TASK DIRECTIONS:
Retype each line exactly. Skip images.
▼▼▼
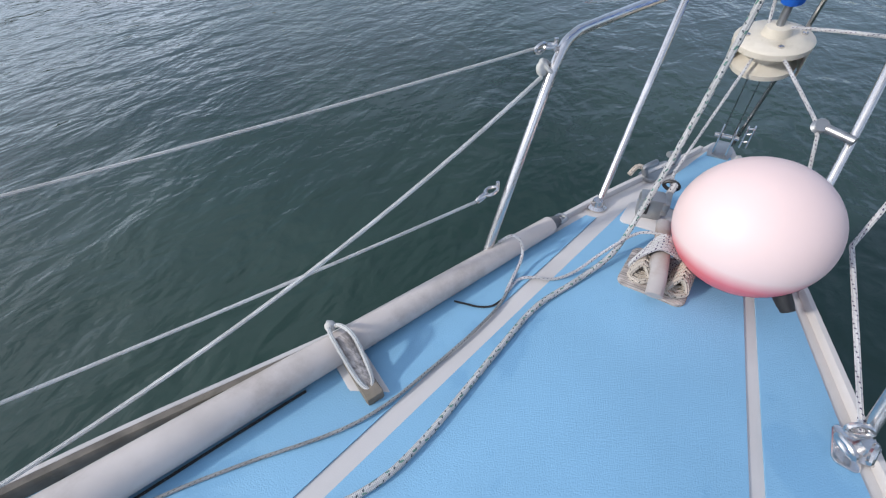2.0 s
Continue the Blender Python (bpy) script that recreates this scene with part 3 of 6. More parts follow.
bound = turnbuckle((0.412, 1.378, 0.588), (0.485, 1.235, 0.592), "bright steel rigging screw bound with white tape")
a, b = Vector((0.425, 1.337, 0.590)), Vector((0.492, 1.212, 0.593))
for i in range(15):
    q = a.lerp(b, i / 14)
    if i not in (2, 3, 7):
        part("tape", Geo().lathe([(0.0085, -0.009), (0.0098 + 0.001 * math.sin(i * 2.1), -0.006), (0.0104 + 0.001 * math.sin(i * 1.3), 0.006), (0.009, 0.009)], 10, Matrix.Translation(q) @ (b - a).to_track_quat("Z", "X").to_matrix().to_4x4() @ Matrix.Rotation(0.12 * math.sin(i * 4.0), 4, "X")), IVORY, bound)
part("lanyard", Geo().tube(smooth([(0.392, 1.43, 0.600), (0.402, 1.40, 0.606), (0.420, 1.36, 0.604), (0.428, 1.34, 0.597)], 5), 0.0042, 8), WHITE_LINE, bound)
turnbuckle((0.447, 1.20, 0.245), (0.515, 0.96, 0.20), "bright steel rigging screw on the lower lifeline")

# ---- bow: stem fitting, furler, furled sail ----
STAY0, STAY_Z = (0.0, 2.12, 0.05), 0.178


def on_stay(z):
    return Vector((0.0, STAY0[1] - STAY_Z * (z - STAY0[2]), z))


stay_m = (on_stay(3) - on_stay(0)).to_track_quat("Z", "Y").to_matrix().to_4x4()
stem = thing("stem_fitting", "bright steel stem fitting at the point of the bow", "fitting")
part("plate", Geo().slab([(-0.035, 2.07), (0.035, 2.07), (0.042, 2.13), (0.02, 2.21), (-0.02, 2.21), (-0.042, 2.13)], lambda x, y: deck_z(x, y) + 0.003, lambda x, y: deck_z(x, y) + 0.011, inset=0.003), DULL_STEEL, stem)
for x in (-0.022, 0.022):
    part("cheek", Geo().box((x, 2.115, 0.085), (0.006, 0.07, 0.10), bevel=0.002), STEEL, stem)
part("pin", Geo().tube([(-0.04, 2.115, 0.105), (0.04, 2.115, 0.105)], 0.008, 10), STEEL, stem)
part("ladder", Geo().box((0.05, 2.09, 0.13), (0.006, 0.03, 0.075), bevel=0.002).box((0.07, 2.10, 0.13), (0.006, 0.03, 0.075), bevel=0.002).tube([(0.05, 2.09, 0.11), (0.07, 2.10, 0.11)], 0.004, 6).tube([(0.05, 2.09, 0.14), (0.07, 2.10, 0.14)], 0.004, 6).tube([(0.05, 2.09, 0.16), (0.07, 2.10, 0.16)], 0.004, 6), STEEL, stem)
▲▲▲
REPLY TO THE TASK:
2.0 s
Continue the Blender Python (bpy) script that recreates this scene with part 3 of 6. More parts follow.
bound = turnbuckle((0.412, 1.378, 0.588), (0.485, 1.235, 0.592), "bright steel rigging screw bound with white tape")
a, b = Vector((0.425, 1.337, 0.590)), Vector((0.492, 1.212, 0.593))
for i in range(15):
    q = a.lerp(b, i / 14)
    if i not in (2, 3, 7):
        part("tape", Geo().lathe([(0.0085, -0.009), (0.0098 + 0.001 * math.sin(i * 2.1), -0.006), (0.0104 + 0.001 * math.sin(i * 1.3), 0.006), (0.009, 0.009)], 10, Matrix.Translation(q) @ (b - a).to_track_quat("Z", "X").to_matrix().to_4x4() @ Matrix.Rotation(0.12 * math.sin(i * 4.0), 4, "X")), IVORY, bound)
part("lanyard", Geo().tube(smooth([(0.392, 1.43, 0.600), (0.402, 1.40, 0.606), (0.420, 1.36, 0.604), (0.428, 1.34, 0.597)], 5), 0.0042, 8), WHITE_LINE, bound)
turnbuckle((0.447, 1.20, 0.245), (0.515, 0.96, 0.20), "bright steel rigging screw on the lower lifeline")

# ---- bow: stem fitting, furler, furled sail ----
STAY0, STAY_Z = (0.0, 2.12, 0.05), 0.178


def on_stay(z):
    return Vector((0.0, STAY0[1] - STAY_Z * (z - STAY0[2]), z))


stay_m = (on_stay(3) - on_stay(0)).to_track_quat("Z", "Y").to_matrix().to_4x4()
stem = thing("stem_fitting", "bright steel stem fitting at the point of the bow", "fitting")
part("plate", Geo().slab([(-0.035, 2.07), (0.035, 2.07), (0.042, 2.13), (0.02, 2.21), (-0.02, 2.21), (-0.042, 2.13)], lambda x, y: deck_z(x, y) + 0.003, lambda x, y: deck_z(x, y) + 0.011, inset=0.003), DULL_STEEL, stem)
for x in (-0.022, 0.022):
    part("cheek", Geo().box((x, 2.115, 0.085), (0.006, 0.07, 0.10), bevel=0.002), STEEL, stem)
part("pin", Geo().tube([(-0.04, 2.115, 0.105), (0.04, 2.115, 0.105)], 0.008, 10), STEEL, stem)
part("ladder", Geo().box((0.05, 2.09, 0.13), (0.006, 0.03, 0.075), bevel=0.002).box((0.07, 2.10, 0.13), (0.006, 0.03, 0.075), bevel=0.002).tube([(0.05, 2.09, 0.11), (0.07, 2.10, 0.11)], 0.004, 6).tube([(0.05, 2.09, 0.14), (0.07, 2.10, 0.14)], 0.004, 6).tube([(0.05, 2.09, 0.16), (0.07, 2.10, 0.16)], 0.004, 6), STEEL, stem)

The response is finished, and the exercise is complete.